#### PROBLEM TO SOLVE:
Copy out precisely the lines beginning at the line that contains "scene.camera, scene.frame_end = cam, frame(seconds)" and ending at the line that contains "carried.location, carried.rotation_quaternion = m.translation, q", including both.

[BEGIN INFORMATION PROVIDED]

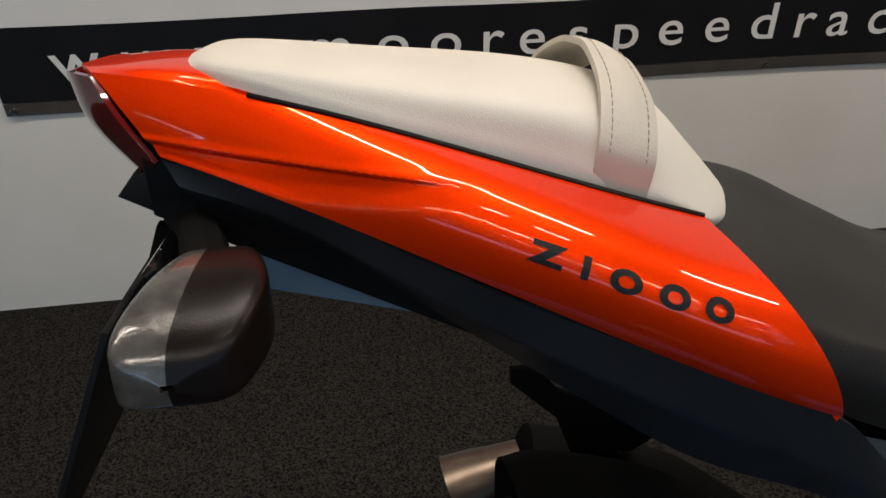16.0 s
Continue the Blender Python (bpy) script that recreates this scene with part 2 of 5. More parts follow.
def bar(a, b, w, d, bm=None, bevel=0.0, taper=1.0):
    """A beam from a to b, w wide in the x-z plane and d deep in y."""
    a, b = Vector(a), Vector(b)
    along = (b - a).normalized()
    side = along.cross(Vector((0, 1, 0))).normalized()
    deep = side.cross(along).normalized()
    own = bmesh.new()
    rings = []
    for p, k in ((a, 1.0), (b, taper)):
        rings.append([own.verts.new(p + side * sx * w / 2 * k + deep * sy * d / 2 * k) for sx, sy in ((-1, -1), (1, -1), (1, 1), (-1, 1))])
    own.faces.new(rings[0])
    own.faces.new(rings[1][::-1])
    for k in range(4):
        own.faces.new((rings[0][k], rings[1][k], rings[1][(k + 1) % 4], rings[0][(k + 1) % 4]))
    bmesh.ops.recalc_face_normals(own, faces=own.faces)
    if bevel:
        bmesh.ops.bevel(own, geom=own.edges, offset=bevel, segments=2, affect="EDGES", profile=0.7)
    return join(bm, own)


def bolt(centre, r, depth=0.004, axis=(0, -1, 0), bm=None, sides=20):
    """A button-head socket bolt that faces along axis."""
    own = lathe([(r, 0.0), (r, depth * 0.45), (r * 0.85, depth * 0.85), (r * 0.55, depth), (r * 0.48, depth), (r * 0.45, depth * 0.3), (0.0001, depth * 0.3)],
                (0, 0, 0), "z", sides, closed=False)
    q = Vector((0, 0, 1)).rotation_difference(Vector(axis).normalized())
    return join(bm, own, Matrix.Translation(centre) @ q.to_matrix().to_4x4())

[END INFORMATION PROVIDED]
[BEGIN INFORMATION PROVIDED]

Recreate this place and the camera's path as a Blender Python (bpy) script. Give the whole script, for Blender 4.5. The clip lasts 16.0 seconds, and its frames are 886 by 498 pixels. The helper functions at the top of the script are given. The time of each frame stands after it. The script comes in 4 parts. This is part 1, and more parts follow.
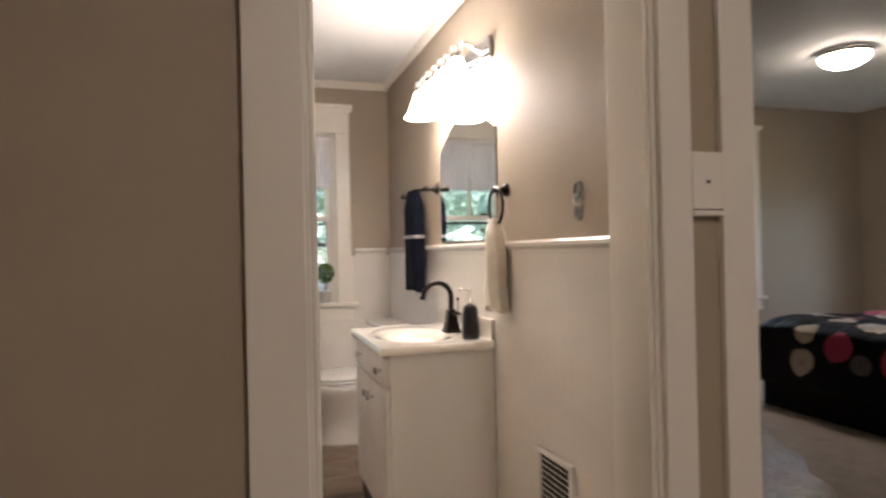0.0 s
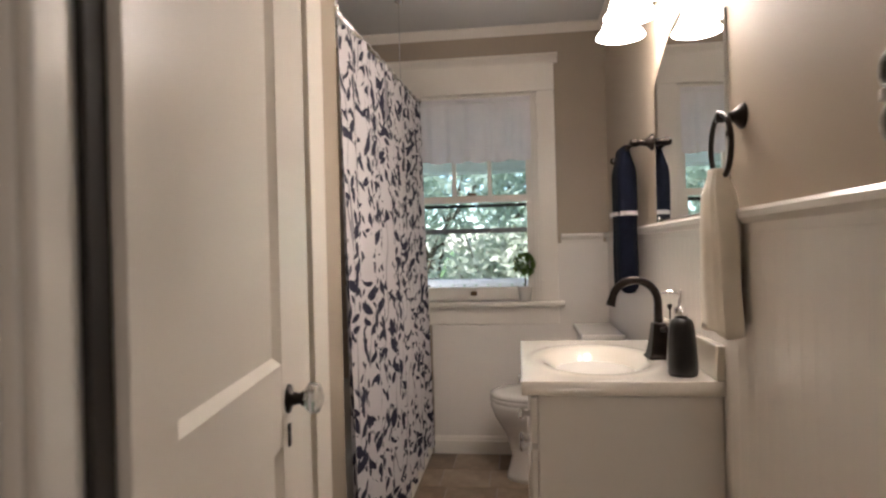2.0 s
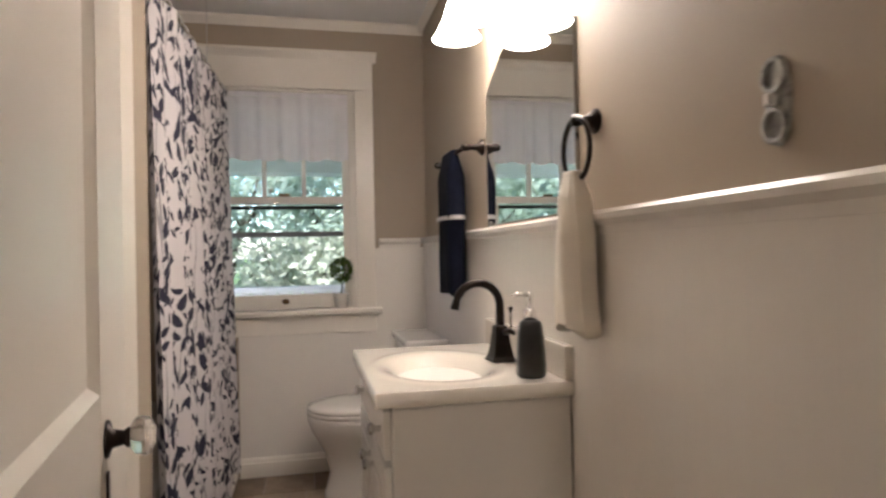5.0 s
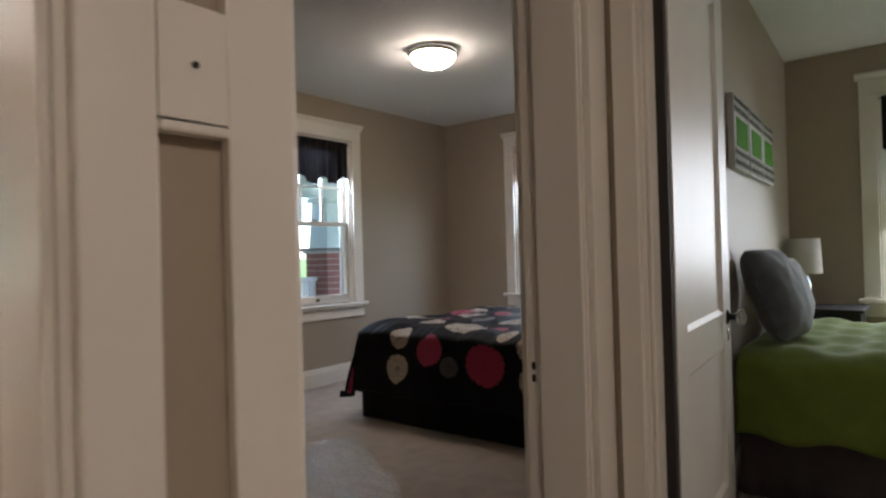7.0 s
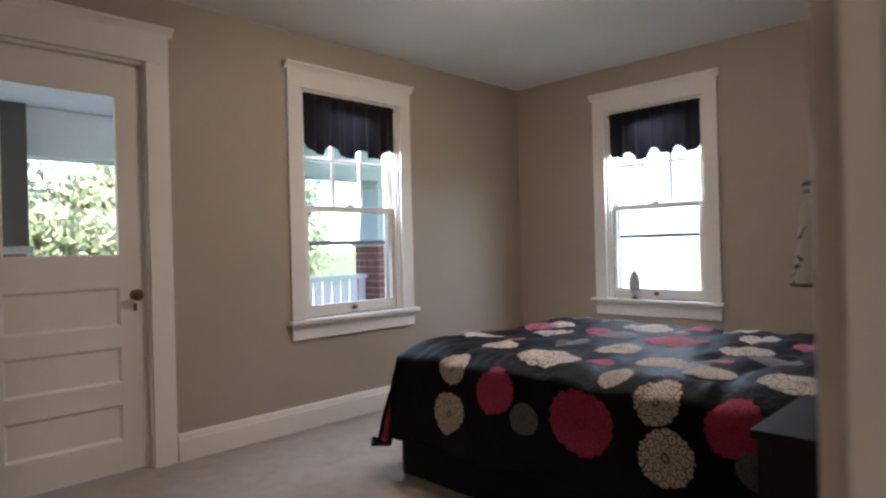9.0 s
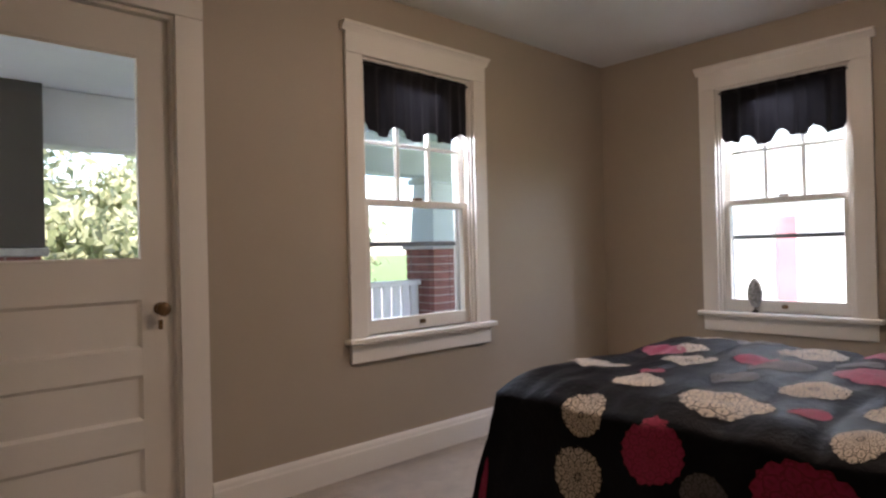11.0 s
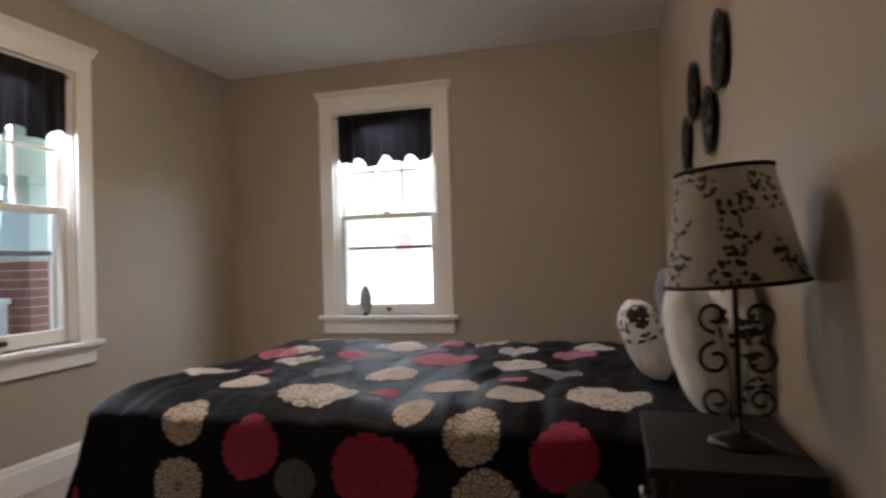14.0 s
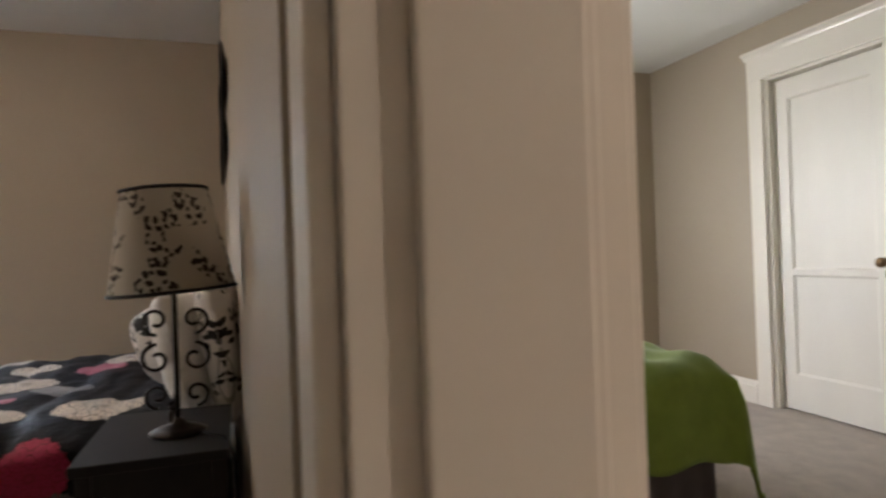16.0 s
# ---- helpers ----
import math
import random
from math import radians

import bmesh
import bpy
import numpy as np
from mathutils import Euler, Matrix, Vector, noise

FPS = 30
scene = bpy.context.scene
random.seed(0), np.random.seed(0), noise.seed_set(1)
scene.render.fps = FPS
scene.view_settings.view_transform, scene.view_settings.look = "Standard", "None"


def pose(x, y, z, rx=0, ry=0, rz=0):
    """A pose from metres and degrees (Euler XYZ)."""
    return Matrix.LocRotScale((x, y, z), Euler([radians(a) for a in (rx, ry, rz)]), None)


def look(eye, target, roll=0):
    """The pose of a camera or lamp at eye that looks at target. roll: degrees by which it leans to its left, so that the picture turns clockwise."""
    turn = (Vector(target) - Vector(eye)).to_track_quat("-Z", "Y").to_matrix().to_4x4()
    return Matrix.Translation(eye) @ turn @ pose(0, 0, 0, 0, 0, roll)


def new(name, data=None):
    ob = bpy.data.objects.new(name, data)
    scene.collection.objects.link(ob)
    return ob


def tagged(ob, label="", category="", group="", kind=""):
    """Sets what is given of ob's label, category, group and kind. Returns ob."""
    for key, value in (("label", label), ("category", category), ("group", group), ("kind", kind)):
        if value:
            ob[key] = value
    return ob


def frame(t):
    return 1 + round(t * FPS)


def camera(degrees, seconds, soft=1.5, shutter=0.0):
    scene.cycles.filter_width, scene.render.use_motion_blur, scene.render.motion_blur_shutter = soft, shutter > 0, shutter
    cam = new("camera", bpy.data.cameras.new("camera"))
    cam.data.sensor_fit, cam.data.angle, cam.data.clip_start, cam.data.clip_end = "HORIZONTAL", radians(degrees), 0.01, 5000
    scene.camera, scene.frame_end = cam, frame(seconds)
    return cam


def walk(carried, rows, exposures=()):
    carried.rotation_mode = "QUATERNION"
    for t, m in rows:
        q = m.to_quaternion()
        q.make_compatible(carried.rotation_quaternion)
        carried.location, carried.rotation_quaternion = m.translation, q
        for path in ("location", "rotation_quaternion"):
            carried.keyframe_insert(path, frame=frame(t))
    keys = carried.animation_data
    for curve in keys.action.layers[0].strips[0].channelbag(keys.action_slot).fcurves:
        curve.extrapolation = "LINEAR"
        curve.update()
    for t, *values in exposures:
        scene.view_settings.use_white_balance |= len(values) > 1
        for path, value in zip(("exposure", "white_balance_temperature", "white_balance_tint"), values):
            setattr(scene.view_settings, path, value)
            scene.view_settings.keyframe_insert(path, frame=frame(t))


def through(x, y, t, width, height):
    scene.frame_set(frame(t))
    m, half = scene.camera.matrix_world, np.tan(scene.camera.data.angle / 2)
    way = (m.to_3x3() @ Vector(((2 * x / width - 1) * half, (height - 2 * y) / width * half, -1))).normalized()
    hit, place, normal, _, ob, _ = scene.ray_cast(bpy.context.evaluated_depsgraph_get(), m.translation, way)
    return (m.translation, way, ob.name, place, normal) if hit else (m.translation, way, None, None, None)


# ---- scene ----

[END INFORMATION PROVIDED]

#### ANSWER TO THIS TASK:
    scene.camera, scene.frame_end = cam, frame(seconds)
    return cam


def walk(carried, rows, exposures=()):
    carried.rotation_mode = "QUATERNION"
    for t, m in rows:
        q = m.to_quaternion()
        q.make_compatible(carried.rotation_quaternion)
        carried.location, carried.rotation_quaternion = m.translation, q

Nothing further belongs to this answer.